Caro Maia: artezanais, é com S: artesanaias. Pois a palavra primitiva é arte.

Anônimo disse...

Repasso nota do Ministério da Saúde a respeito dessa matéria.

Em relação à matéria “A vitória dos enlatados”, publicada pela revista Isto É, no último final de semana, a Assessoria de Comunicação informa do Ministério da Saúde informa que:

• Clara Brandão, que criou a multimistura, foi admitida no Ministério da Saúde, por meio de DAS, durante a gestão do ministro Adib Jatene (1995-1996);

• Desde 2003, não possui nenhum vínculo funcional com o ministério, embora ainda utilize duas salas e funcionários para as suas atividades;

• Suas despesas para eventos, como Congressos, são pagas com recursos próprios, não representando o governo federal em nenhuma atividade;

• O Atual secretário de Vigilância em Saúde, Dr. Gerson Pena, quando diretor da Fiocruz, solicitou que Clara Brandão desocupasse a sala que ela utiliza;

• A Política Nacional de Nutrição e Alimentação, de 1999, está baseada em uma estratégia diversificada para o combate à desnutrição infantil;

• Uma das diretrizes é utilizar a cultura regional e produtos típicos para a orientação da composição da base alimentar;

• A multimistura nunca foi adotada como estratégia nacional, apenas em casos pontuais. Atualmente, não é utilizada pelo governo federal;

• Uma análise feita pela Universidade Federal de Pelotas, encomendada pela Pastoral da Criança, aponta riscos na utilização da multimistura, como a contaminação e, portanto, um veículo para doenças;

• O estudo também observa que não se encontrou evidências suficientes para utilizar alimento como recurso adequado para o balanceamento nutricional e de controle da anemia;

• O Conselho Federal de Nutrição tem parece contra a utilização da multimistura;

• Finalmente, o Ministério da Saúde não utiliza produtos como Mucilon e Farinha Láctea em seus programas nacionais. A estratégia pode ser adotada por decisão dos gestores municipais ou estaduais.

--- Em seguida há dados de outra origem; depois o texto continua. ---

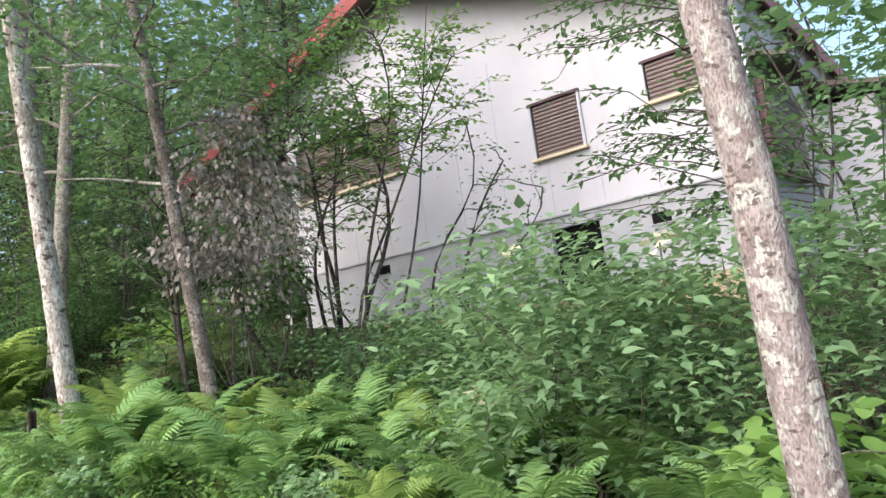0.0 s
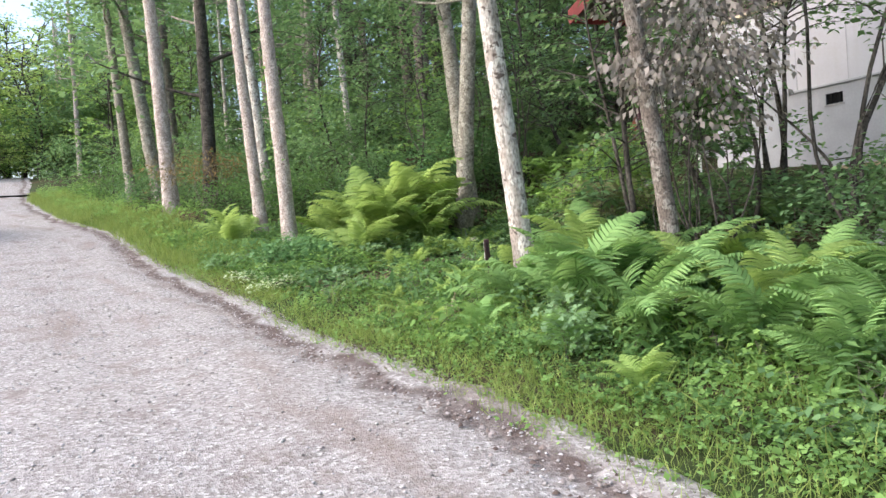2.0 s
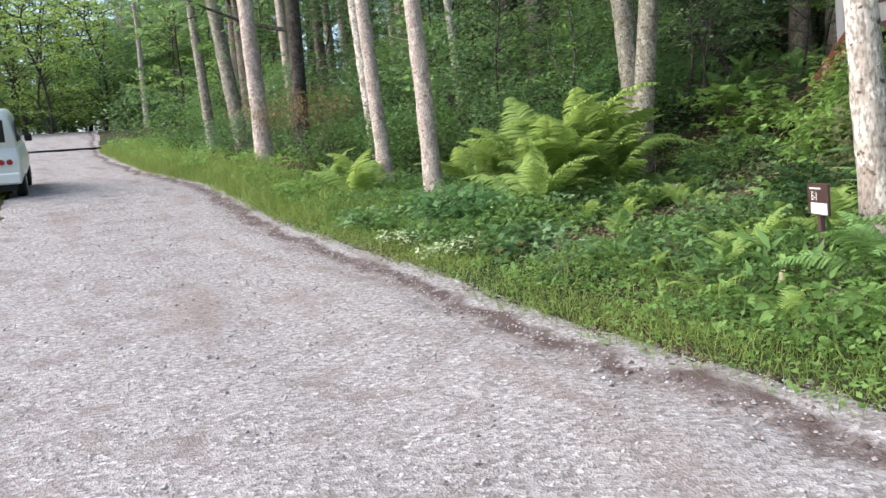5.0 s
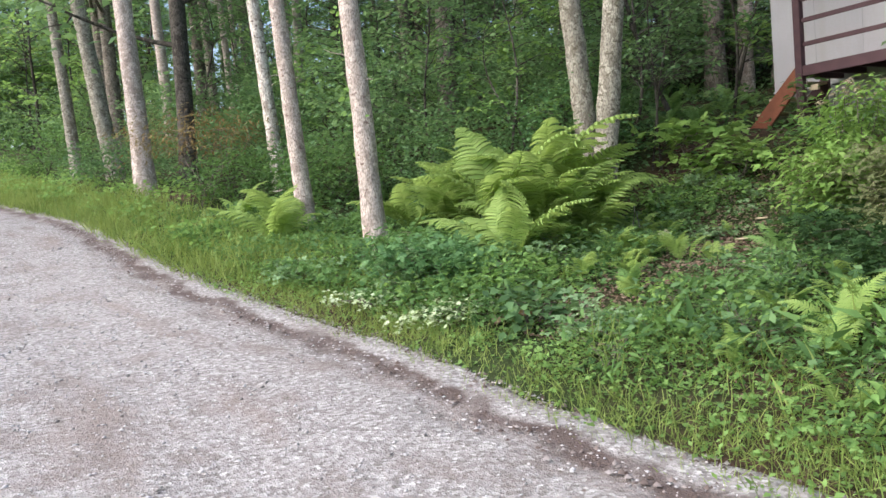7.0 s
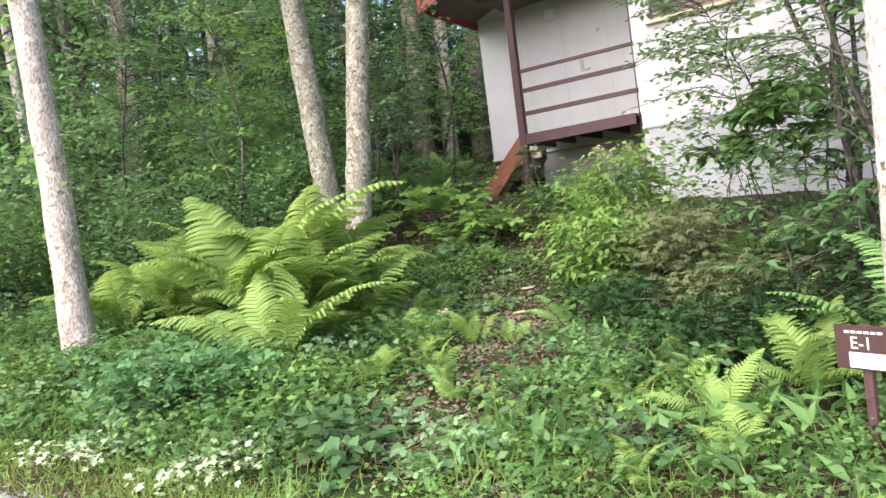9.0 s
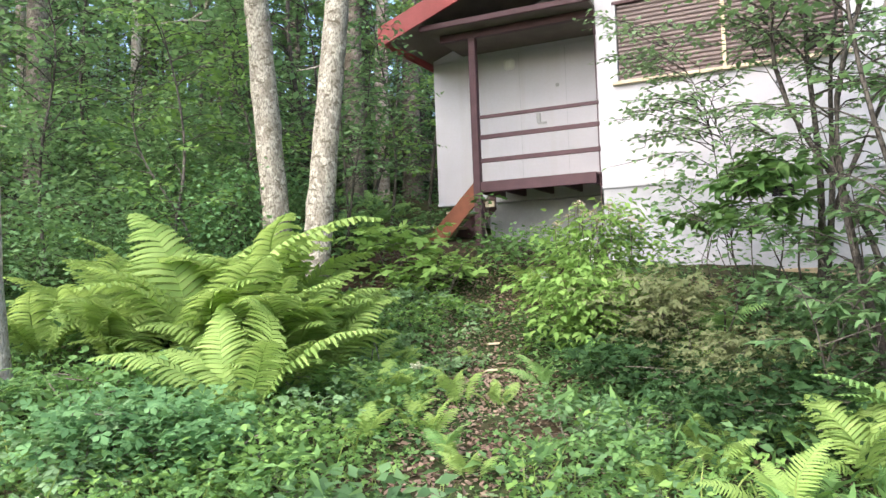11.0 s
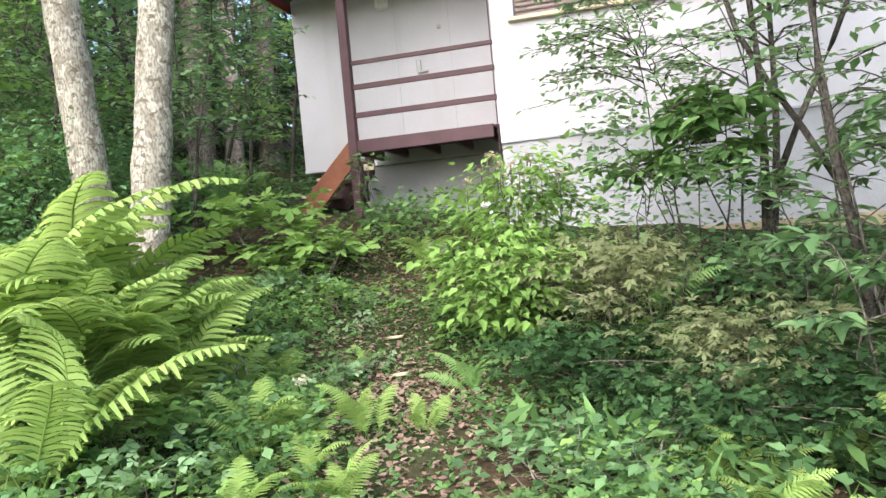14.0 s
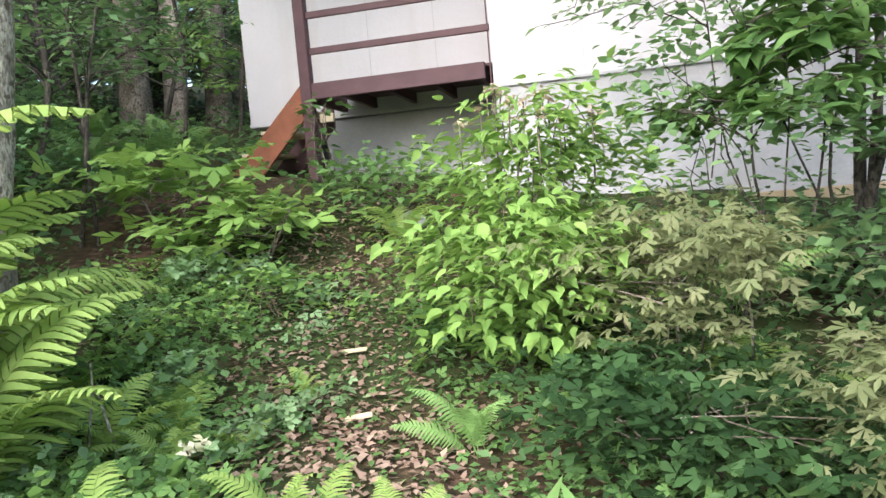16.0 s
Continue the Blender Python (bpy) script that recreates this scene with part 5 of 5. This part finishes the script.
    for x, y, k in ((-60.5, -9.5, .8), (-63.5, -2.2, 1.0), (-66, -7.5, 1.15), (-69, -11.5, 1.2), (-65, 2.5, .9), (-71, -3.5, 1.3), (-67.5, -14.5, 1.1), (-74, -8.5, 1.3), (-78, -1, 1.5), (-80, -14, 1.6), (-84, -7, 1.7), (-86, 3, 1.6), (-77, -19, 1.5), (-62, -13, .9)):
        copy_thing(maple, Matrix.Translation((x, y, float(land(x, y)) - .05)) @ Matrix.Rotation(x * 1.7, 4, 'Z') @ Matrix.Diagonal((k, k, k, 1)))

Brasília, 18 de setembro de 2007.

Anônimo disse...

Recordando:
Eremildo Maia diz: "como a gestão do estado.."," problema tipico da globalização. "mais fácil trabalhar com uma empresa com a Nestlé".
O probelma é ter um ministro que pensa um pouco como tu.
Isto que é triste!

17 Setembro, 2007 11:57
Carlos Eduardo da Maia disse...
Todo mundo que administra alguma coisa na vida pensa assim, Claudio Omar.

17 Setembro, 2007 15:56

Avaliando:

Todo mundo que administra alguma coisa pensa como o Carlos Eduardo de Maia.

Supimpa!

É o gênio Onipresente!

Anônimo disse...

A insensibilidade evidente na nota da assessoria de imprensa do Ministério da Saúde é incompreensível. Contra fatos não há argumentos. São quase três gerações recebendo o complemento alimentar e o resultado é a olhos vistos. Nenhuma pesquisa tem mais registros que os feitos pela Pastoral da Criança ao logo de mais de uma década. São vidas, não ensaios retóricos. A disputa é de vaidades e não de bom senso. A questão da discriminação é importante, o enriquecimento ilícito também, assim como outros aspectos passíveis de discussão, mas a condenação de tantos desamparados à morte ou à vida indigna é muito mais importante. Pois o mesmo trabalho não é feito em outras áreas do governo. Há muito sendo feito por ONGs, a exemplo da Pastoral da Criança.
Cruel é saber que, o que é feito com uma 'canetada inconseqüente', leva-se décadas para desfazer e, em alguns casos, ou melhor, em algumas vidas, tornam-se irreversíveis. Cadê aqueles petistas e demais companheiros que estavam juntos na hora da lida, antes de se locupletarem às custas da boa-fé alheia? Diziam-se sensibilizados pelas mesmas causas dela e agora se omitem vergonhosamente. Como dizia M.L.King: "pior é o silêncio dos bons"... Estou tentando fazer a minha parte. Abraços, José Maria.

Anônimo disse...

Eu gostaria de entrar em contato com a Dra. Clara Takaki , alguém tem o contato dela?
Sei que posso ajudá-la neste processo.
FAvor passar meus telefones para ela.